What is the empirical formula of a compound containing 40.00% carbon, 6.67% hydrogen, and 53.33% oxygen by mass?

What is the empirical formula of a compound containing 40.00% carbon, 6.67% hydrogen, and 53.33% oxygen by mass?

Answer Details

To determine the empirical formula of a compound, we need to find the simplest whole-number ratio of the elements present in the compound. In this case, we need to find the ratio of carbon (C), hydrogen (H), and oxygen (O) in the compound. Given that the compound contains 40.00% carbon, 6.67% hydrogen, and 53.33% oxygen by mass, we can assume we have 100 grams of the compound.
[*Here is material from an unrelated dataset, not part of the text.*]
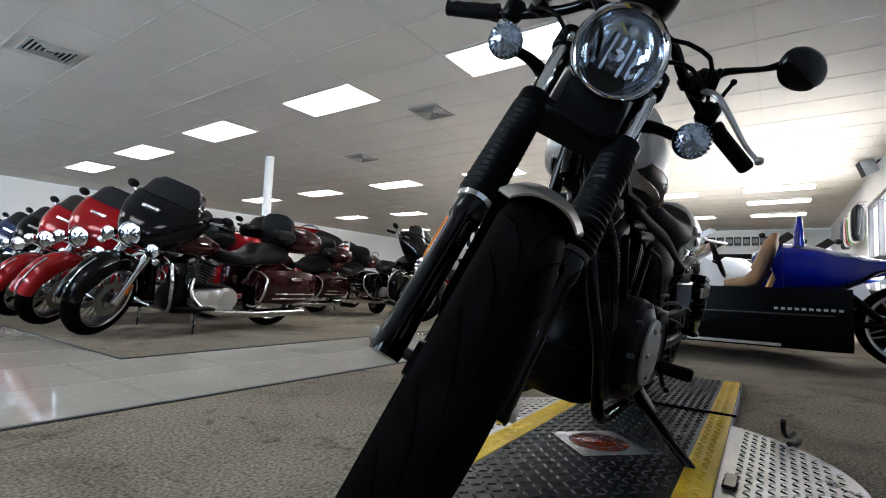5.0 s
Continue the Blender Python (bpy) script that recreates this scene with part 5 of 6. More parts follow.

To find the number of moles of each element in 100 grams of the compound, we divide the mass of each element by its molar mass. The molar mass of carbon is 12.01 g/mol, so we have (40.00 g carbon) / (12.01 g/mol carbon) = 3.33 moles of carbon. The molar mass of hydrogen is 1.01 g/mol, so we have (6.67 g hydrogen) / (1.01 g/mol hydrogen) = 6.60 moles of hydrogen. The molar mass of oxygen is 16.00 g/mol, so we have (53.33 g oxygen) / (16.00 g/mol oxygen) = 3.33 moles of oxygen. Next, we need to find the simplest whole-number ratio of the elements. To do this, we divide the moles of each element by the smallest number of moles. The smallest number of moles is 3.33, which corresponds to both carbon and oxygen. Dividing the moles of each element by 3.33, we get: Carbon: 3.33 moles / 3.33 = 1 mole Hydrogen: 6.60 moles / 3.33 = 1.98 moles (approximated to 2 moles) Oxygen: 3.33 moles / 3.33 = 1 mole Therefore, the empirical formula of the compound is CH2O.